Entries with animation source code:
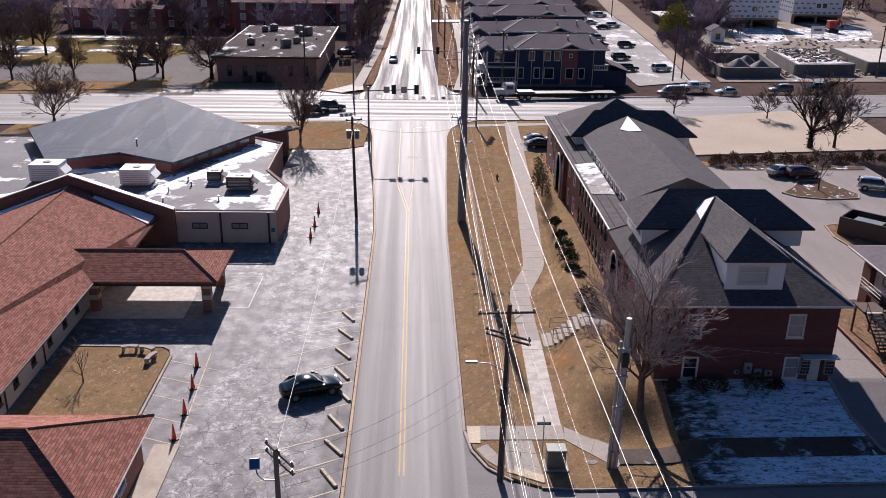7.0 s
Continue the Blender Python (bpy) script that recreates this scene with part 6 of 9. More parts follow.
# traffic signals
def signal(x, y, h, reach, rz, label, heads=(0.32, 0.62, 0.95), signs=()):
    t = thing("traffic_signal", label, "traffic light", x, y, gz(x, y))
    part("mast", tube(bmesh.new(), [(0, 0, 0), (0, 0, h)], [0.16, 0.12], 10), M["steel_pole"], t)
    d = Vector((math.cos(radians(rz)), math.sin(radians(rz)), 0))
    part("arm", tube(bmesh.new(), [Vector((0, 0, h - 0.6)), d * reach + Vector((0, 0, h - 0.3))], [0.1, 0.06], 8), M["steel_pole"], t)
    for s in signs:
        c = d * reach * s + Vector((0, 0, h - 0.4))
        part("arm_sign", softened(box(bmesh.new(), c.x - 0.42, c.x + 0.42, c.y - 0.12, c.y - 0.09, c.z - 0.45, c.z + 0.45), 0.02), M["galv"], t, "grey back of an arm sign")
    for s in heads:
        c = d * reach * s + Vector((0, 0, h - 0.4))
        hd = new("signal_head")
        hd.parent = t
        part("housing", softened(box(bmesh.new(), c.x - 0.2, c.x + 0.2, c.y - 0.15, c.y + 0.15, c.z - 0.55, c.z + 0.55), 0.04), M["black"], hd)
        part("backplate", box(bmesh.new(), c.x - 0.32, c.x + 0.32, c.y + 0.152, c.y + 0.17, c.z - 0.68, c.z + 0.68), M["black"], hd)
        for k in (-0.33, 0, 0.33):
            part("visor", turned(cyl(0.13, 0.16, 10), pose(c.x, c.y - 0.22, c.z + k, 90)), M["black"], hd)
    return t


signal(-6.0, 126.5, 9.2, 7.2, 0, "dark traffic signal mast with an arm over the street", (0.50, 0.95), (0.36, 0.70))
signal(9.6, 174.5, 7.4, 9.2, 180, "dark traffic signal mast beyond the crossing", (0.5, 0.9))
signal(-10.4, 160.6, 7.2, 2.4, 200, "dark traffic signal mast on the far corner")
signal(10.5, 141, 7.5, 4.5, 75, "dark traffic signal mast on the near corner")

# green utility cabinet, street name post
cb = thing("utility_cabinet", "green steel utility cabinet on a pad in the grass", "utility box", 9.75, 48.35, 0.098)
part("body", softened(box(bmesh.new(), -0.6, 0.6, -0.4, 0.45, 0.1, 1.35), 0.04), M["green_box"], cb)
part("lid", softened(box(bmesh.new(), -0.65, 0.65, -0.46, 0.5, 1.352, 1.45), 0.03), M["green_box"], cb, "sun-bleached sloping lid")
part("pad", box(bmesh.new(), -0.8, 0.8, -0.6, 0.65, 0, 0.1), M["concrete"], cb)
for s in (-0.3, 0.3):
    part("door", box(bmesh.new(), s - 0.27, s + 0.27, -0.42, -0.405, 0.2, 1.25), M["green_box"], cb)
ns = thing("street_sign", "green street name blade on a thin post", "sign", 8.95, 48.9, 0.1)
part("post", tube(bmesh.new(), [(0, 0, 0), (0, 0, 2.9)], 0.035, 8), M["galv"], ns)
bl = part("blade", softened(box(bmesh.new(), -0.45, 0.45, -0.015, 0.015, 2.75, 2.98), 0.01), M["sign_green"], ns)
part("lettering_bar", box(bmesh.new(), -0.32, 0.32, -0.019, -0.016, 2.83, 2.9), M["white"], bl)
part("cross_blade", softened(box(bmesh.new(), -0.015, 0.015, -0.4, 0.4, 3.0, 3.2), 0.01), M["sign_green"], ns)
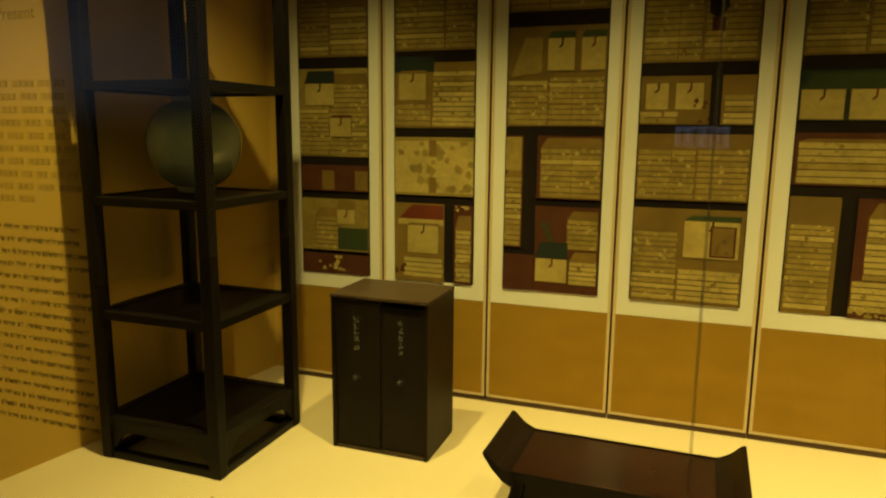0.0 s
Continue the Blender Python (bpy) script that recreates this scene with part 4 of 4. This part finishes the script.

What is needed:
Return all of the entries exactly as written, but drop any pictures they hold.

Result of the exercise:
7.0 s
Continue the Blender Python (bpy) script that recreates this scene with part 6 of 9. More parts follow.
# traffic signals
def signal(x, y, h, reach, rz, label, heads=(0.32, 0.62, 0.95), signs=()):
    t = thing("traffic_signal", label, "traffic light", x, y, gz(x, y))
    part("mast", tube(bmesh.new(), [(0, 0, 0), (0, 0, h)], [0.16, 0.12], 10), M["steel_pole"], t)
    d = Vector((math.cos(radians(rz)), math.sin(radians(rz)), 0))
    part("arm", tube(bmesh.new(), [Vector((0, 0, h - 0.6)), d * reach + Vector((0, 0, h - 0.3))], [0.1, 0.06], 8), M["steel_pole"], t)
    for s in signs:
        c = d * reach * s + Vector((0, 0, h - 0.4))
        part("arm_sign", softened(box(bmesh.new(), c.x - 0.42, c.x + 0.42, c.y - 0.12, c.y - 0.09, c.z - 0.45, c.z + 0.45), 0.02), M["galv"], t, "grey back of an arm sign")
    for s in heads:
        c = d * reach * s + Vector((0, 0, h - 0.4))
        hd = new("signal_head")
        hd.parent = t
        part("housing", softened(box(bmesh.new(), c.x - 0.2, c.x + 0.2, c.y - 0.15, c.y + 0.15, c.z - 0.55, c.z + 0.55), 0.04), M["black"], hd)
        part("backplate", box(bmesh.new(), c.x - 0.32, c.x + 0.32, c.y + 0.152, c.y + 0.17, c.z - 0.68, c.z + 0.68), M["black"], hd)
        for k in (-0.33, 0, 0.33):
            part("visor", turned(cyl(0.13, 0.16, 10), pose(c.x, c.y - 0.22, c.z + k, 90)), M["black"], hd)
    return t


signal(-6.0, 126.5, 9.2, 7.2, 0, "dark traffic signal mast with an arm over the street", (0.50, 0.95), (0.36, 0.70))
signal(9.6, 174.5, 7.4, 9.2, 180, "dark traffic signal mast beyond the crossing", (0.5, 0.9))
signal(-10.4, 160.6, 7.2, 2.4, 200, "dark traffic signal mast on the far corner")
signal(10.5, 141, 7.5, 4.5, 75, "dark traffic signal mast on the near corner")

# green utility cabinet, street name post
cb = thing("utility_cabinet", "green steel utility cabinet on a pad in the grass", "utility box", 9.75, 48.35, 0.098)
part("body", softened(box(bmesh.new(), -0.6, 0.6, -0.4, 0.45, 0.1, 1.35), 0.04), M["green_box"], cb)
part("lid", softened(box(bmesh.new(), -0.65, 0.65, -0.46, 0.5, 1.352, 1.45), 0.03), M["green_box"], cb, "sun-bleached sloping lid")
part("pad", box(bmesh.new(), -0.8, 0.8, -0.6, 0.65, 0, 0.1), M["concrete"], cb)
for s in (-0.3, 0.3):
    part("door", box(bmesh.new(), s - 0.27, s + 0.27, -0.42, -0.405, 0.2, 1.25), M["green_box"], cb)
ns = thing("street_sign", "green street name blade on a thin post", "sign", 8.95, 48.9, 0.1)
part("post", tube(bmesh.new(), [(0, 0, 0), (0, 0, 2.9)], 0.035, 8), M["galv"], ns)
bl = part("blade", softened(box(bmesh.new(), -0.45, 0.45, -0.015, 0.015, 2.75, 2.98), 0.01), M["sign_green"], ns)
part("lettering_bar", box(bmesh.new(), -0.32, 0.32, -0.019, -0.016, 2.83, 2.9), M["white"], bl)
part("cross_blade", softened(box(bmesh.new(), -0.015, 0.015, -0.4, 0.4, 3.0, 3.2), 0.01), M["sign_green"], ns)
0.0 s
Continue the Blender Python (bpy) script that recreates this scene with part 4 of 4. This part finishes the script.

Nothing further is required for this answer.